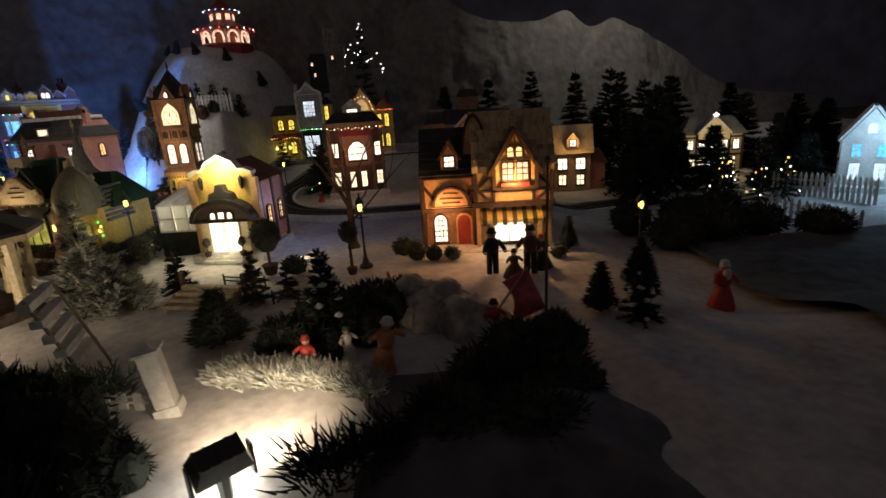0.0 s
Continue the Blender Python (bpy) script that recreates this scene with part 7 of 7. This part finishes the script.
# garlands along the front
garland([(-0.215, 0.272), (-0.185, 0.264), (-0.150, 0.256), (-0.116, 0.238)], 0.0140, 7000, 1, GARLAND, "silvery frosted fir garland in the floodlight", 0.0062, 0.0008)
garland([(-0.50, 0.225), (-0.44, 0.235), (-0.38, 0.215), (-0.32, 0.200), (-0.27, 0.170), (-0.255, 0.130)], 0.037, 6400, 2, FIR, "dark green fir garland along the front edge", 0.013, 0.0008)
garland([(-0.385, 0.278), (-0.335, 0.268), (-0.275, 0.262)], 0.019, 2600, 3, GREENFIR, "green fir garland at the foot of the fence", 0.010, 0.0007)
garland([(-0.14, 0.165), (-0.09, 0.185), (-0.05, 0.215), (0.0, 0.240)], 0.022, 2200, 4, FIR, "dark fir garland round the black sheet", 0.011, 0.0008)
for i, (x, y, r, hh) in enumerate(((-0.022, 0.262, 0.030, 0.030), (0.004, 0.270, 0.026, 0.026), (-0.048, 0.232, 0.032, 0.028), (-0.008, 0.225, 0.032, 0.026), (-0.070, 0.195, 0.032, 0.026), (-0.032, 0.185, 0.034, 0.024), (0.014, 0.298, 0.017, 0.020))):
    bush(x, y, r, hh, 100 + i, "dark tangled fir bush round the black sheet", 420, group="tangled bushes")
for i, (x, y, r, hh) in enumerate(((-0.430, 0.225, 0.024, 0.024), (-0.385, 0.212, 0.030, 0.034), (-0.340, 0.208, 0.038, 0.072), (-0.300, 0.202, 0.036, 0.066), (-0.266, 0.192, 0.033, 0.057), (-0.240, 0.178, 0.025, 0.044), (-0.300, 0.155, 0.036, 0.034), (-0.350, 0.165, 0.036, 0.034), (-0.252, 0.135, 0.030, 0.030))):
    bush(x, y, r, hh, 200 + i, "dense black-green fir bush along the front edge", 520, material=FIR, group="front bushes")
# skating scene
fir("decorated_fir", -0.150, 0.316, 0.072, 0.018, FIR, "green fir with white snow tufts by the pond", 98, 11, 13, 0.007, 0.0009, dots=16, tuft=1.7)
for i, (x, y, r, hh) in enumerate(((-0.180, 0.314, 0.026, 0.026), (-0.148, 0.338, 0.034, 0.036), (-0.116, 0.354, 0.032, 0.034), (-0.094, 0.380, 0.024, 0.026), (-0.152, 0.300, 0.026, 0.020), (-0.124, 0.322, 0.026, 0.024))):
    bush(x, y, r, hh, 110 + i, "dense black-green bush round the pond", 420, material=FIR, group="pond bushes")
for i, (x, y, w, hh) in enumerate(((-0.084, 0.364, 0.040, 0.036), (-0.064, 0.342, 0.048, 0.036), (-0.042, 0.318, 0.044, 0.030), (-0.030, 0.300, 0.028, 0.018), (-0.090, 0.340, 0.020, 0.012))):
    rock(x, y, w, hh, 3.1 * i, PALEROCK, "rounded grey rock at the pond's edge", sx=1.2)
sk = doll(-0.110, 0.266, 0.038, COATORANGE, 1, "orange and white skating figurine with spread arms", 0.24, COATWHITE, 30, 1.0)
sk.matrix_world = sk.matrix_world @ pose(0, 0, 0.001, 6, 8, 0)
doll(-0.158, 0.273, 0.028, COATRED, 2, "small red-coated figurine beside the garland", 0.30, COATRED, -20)
doll(-0.030, 0.300, 0.030, COATRED, 3, "small red-coated figurine by the rocks", 0.30, COATBLACK, 10)
doll(-0.134, 0.290, 0.024, COATWHITE, 4, "small white-coated figurine beside the fir", 0.28, COATGREEN, 40)
h = thing("flag", -0.038, 0.302, 0.0, 0, "faded red flag on a slanting wooden pole", "flag")
part("pole", rod(bmesh.new(), (-0.004, 0, -0.002), (0.036, 0.010, 0.046), 0.0009, 0.0008), WOOD, h)
bm = bmesh.new()
grid = [[bm.verts.new((0.036 - 0.0062 * j + 0.006 * math.sin(i * 0.8) * j / 6 + 0.0018 * i, 0.010 + 0.004 * math.sin(i * 0.9 + j * 0.5), 0.045 - 0.0036 * j - 0.0046 * i)) for i in range(8)] for j in range(4)]
for j in range(3):
    for i in range(7):
        bm.faces.new((grid[j][i], grid[j][i + 1], grid[j + 1][i + 1], grid[j + 1][i]))
cl = part("cloth", bm, FLAGRED, h, smooth=True)
cl.modifiers.new("thick", "SOLIDIFY").thickness = 0.0006
h = thing("flagpole", 0.018, 0.336, -0.001, 0, "thin bare dark pole standing in the snow", "pole")
part("pole", rod(bmesh.new(), (0, 0, -0.003), (0.002, 0, 0.118), 0.0013, 0.0010), TIMBER, h)
part("knob", lathe(bmesh.new(), [(0.0008, 0.117), (0.0022, 0.120), (0.0004, 0.123)], 8, Matrix.Translation((0.002, 0, 0))), TIMBER, h)
h = thing("walking_pole", -0.093, 0.368, 0.0, 0, "thin pale leaning pole beside the pond", "pole")
part("pole", rod(bmesh.new(), (0.002, 0, -0.003), (-0.012, 0, 0.030), 0.0009, 0.0008), WOOD, h)
part("tip", lathe(bmesh.new(), [(0.0008, 0.029), (0.0018, 0.031), (0.0004, 0.033)], 6, Matrix.Translation((-0.0125, 0, 0))), WOOD, h)
doll(0.186, 0.368, 0.044, COATRED, 5, "red-coated winter figurine with a white beard on the slope", 0.27, COATWHITE, 0, 0.4, beard=True)
fir("snow_dotted_fir", 0.081, 0.306, 0.046, 0.017, FIR, "small dark fir dotted with snow", 120, 8, 10, 0.005, dots=16)
for i, (x, y, hh, r) in enumerate(((0.060, 0.330, 0.042, 0.015), (0.102, 0.345, 0.045, 0.015), (0.118, 0.385, 0.046, 0.017), (0.090, 0.500, 0.038, 0.012))):
    cone_tree("cone_tree", x, y, ground_z(x, y) - 0.002, hh, r, FIR, "dark cone-shaped fir on the slope", 30 + i)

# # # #

Write out the full set of lines verbatim, without the pictures.

0.0 s
Continue the Blender Python (bpy) script that recreates this scene with part 7 of 7. This part finishes the script.
# garlands along the front
garland([(-0.215, 0.272), (-0.185, 0.264), (-0.150, 0.256), (-0.116, 0.238)], 0.0140, 7000, 1, GARLAND, "silvery frosted fir garland in the floodlight", 0.0062, 0.0008)
garland([(-0.50, 0.225), (-0.44, 0.235), (-0.38, 0.215), (-0.32, 0.200), (-0.27, 0.170), (-0.255, 0.130)], 0.037, 6400, 2, FIR, "dark green fir garland along the front edge", 0.013, 0.0008)
garland([(-0.385, 0.278), (-0.335, 0.268), (-0.275, 0.262)], 0.019, 2600, 3, GREENFIR, "green fir garland at the foot of the fence", 0.010, 0.0007)
garland([(-0.14, 0.165), (-0.09, 0.185), (-0.05, 0.215), (0.0, 0.240)], 0.022, 2200, 4, FIR, "dark fir garland round the black sheet", 0.011, 0.0008)
for i, (x, y, r, hh) in enumerate(((-0.022, 0.262, 0.030, 0.030), (0.004, 0.270, 0.026, 0.026), (-0.048, 0.232, 0.032, 0.028), (-0.008, 0.225, 0.032, 0.026), (-0.070, 0.195, 0.032, 0.026), (-0.032, 0.185, 0.034, 0.024), (0.014, 0.298, 0.017, 0.020))):
    bush(x, y, r, hh, 100 + i, "dark tangled fir bush round the black sheet", 420, group="tangled bushes")
for i, (x, y, r, hh) in enumerate(((-0.430, 0.225, 0.024, 0.024), (-0.385, 0.212, 0.030, 0.034), (-0.340, 0.208, 0.038, 0.072), (-0.300, 0.202, 0.036, 0.066), (-0.266, 0.192, 0.033, 0.057), (-0.240, 0.178, 0.025, 0.044), (-0.300, 0.155, 0.036, 0.034), (-0.350, 0.165, 0.036, 0.034), (-0.252, 0.135, 0.030, 0.030))):
    bush(x, y, r, hh, 200 + i, "dense black-green fir bush along the front edge", 520, material=FIR, group="front bushes")
# skating scene
fir("decorated_fir", -0.150, 0.316, 0.072, 0.018, FIR, "green fir with white snow tufts by the pond", 98, 11, 13, 0.007, 0.0009, dots=16, tuft=1.7)
for i, (x, y, r, hh) in enumerate(((-0.180, 0.314, 0.026, 0.026), (-0.148, 0.338, 0.034, 0.036), (-0.116, 0.354, 0.032, 0.034), (-0.094, 0.380, 0.024, 0.026), (-0.152, 0.300, 0.026, 0.020), (-0.124, 0.322, 0.026, 0.024))):
    bush(x, y, r, hh, 110 + i, "dense black-green bush round the pond", 420, material=FIR, group="pond bushes")
for i, (x, y, w, hh) in enumerate(((-0.084, 0.364, 0.040, 0.036), (-0.064, 0.342, 0.048, 0.036), (-0.042, 0.318, 0.044, 0.030), (-0.030, 0.300, 0.028, 0.018), (-0.090, 0.340, 0.020, 0.012))):
    rock(x, y, w, hh, 3.1 * i, PALEROCK, "rounded grey rock at the pond's edge", sx=1.2)
sk = doll(-0.110, 0.266, 0.038, COATORANGE, 1, "orange and white skating figurine with spread arms", 0.24, COATWHITE, 30, 1.0)
sk.matrix_world = sk.matrix_world @ pose(0, 0, 0.001, 6, 8, 0)
doll(-0.158, 0.273, 0.028, COATRED, 2, "small red-coated figurine beside the garland", 0.30, COATRED, -20)
doll(-0.030, 0.300, 0.030, COATRED, 3, "small red-coated figurine by the rocks", 0.30, COATBLACK, 10)
doll(-0.134, 0.290, 0.024, COATWHITE, 4, "small white-coated figurine beside the fir", 0.28, COATGREEN, 40)
h = thing("flag", -0.038, 0.302, 0.0, 0, "faded red flag on a slanting wooden pole", "flag")
part("pole", rod(bmesh.new(), (-0.004, 0, -0.002), (0.036, 0.010, 0.046), 0.0009, 0.0008), WOOD, h)
bm = bmesh.new()
grid = [[bm.verts.new((0.036 - 0.0062 * j + 0.006 * math.sin(i * 0.8) * j / 6 + 0.0018 * i, 0.010 + 0.004 * math.sin(i * 0.9 + j * 0.5), 0.045 - 0.0036 * j - 0.0046 * i)) for i in range(8)] for j in range(4)]
for j in range(3):
    for i in range(7):
        bm.faces.new((grid[j][i], grid[j][i + 1], grid[j + 1][i + 1], grid[j + 1][i]))
cl = part("cloth", bm, FLAGRED, h, smooth=True)
cl.modifiers.new("thick", "SOLIDIFY").thickness = 0.0006
h = thing("flagpole", 0.018, 0.336, -0.001, 0, "thin bare dark pole standing in the snow", "pole")
part("pole", rod(bmesh.new(), (0, 0, -0.003), (0.002, 0, 0.118), 0.0013, 0.0010), TIMBER, h)
part("knob", lathe(bmesh.new(), [(0.0008, 0.117), (0.0022, 0.120), (0.0004, 0.123)], 8, Matrix.Translation((0.002, 0, 0))), TIMBER, h)
h = thing("walking_pole", -0.093, 0.368, 0.0, 0, "thin pale leaning pole beside the pond", "pole")
part("pole", rod(bmesh.new(), (0.002, 0, -0.003), (-0.012, 0, 0.030), 0.0009, 0.0008), WOOD, h)
part("tip", lathe(bmesh.new(), [(0.0008, 0.029), (0.0018, 0.031), (0.0004, 0.033)], 6, Matrix.Translation((-0.0125, 0, 0))), WOOD, h)
doll(0.186, 0.368, 0.044, COATRED, 5, "red-coated winter figurine with a white beard on the slope", 0.27, COATWHITE, 0, 0.4, beard=True)
fir("snow_dotted_fir", 0.081, 0.306, 0.046, 0.017, FIR, "small dark fir dotted with snow", 120, 8, 10, 0.005, dots=16)
for i, (x, y, hh, r) in enumerate(((0.060, 0.330, 0.042, 0.015), (0.102, 0.345, 0.045, 0.015), (0.118, 0.385, 0.046, 0.017), (0.090, 0.500, 0.038, 0.012))):
    cone_tree("cone_tree", x, y, ground_z(x, y) - 0.002, hh, r, FIR, "dark cone-shaped fir on the slope", 30 + i)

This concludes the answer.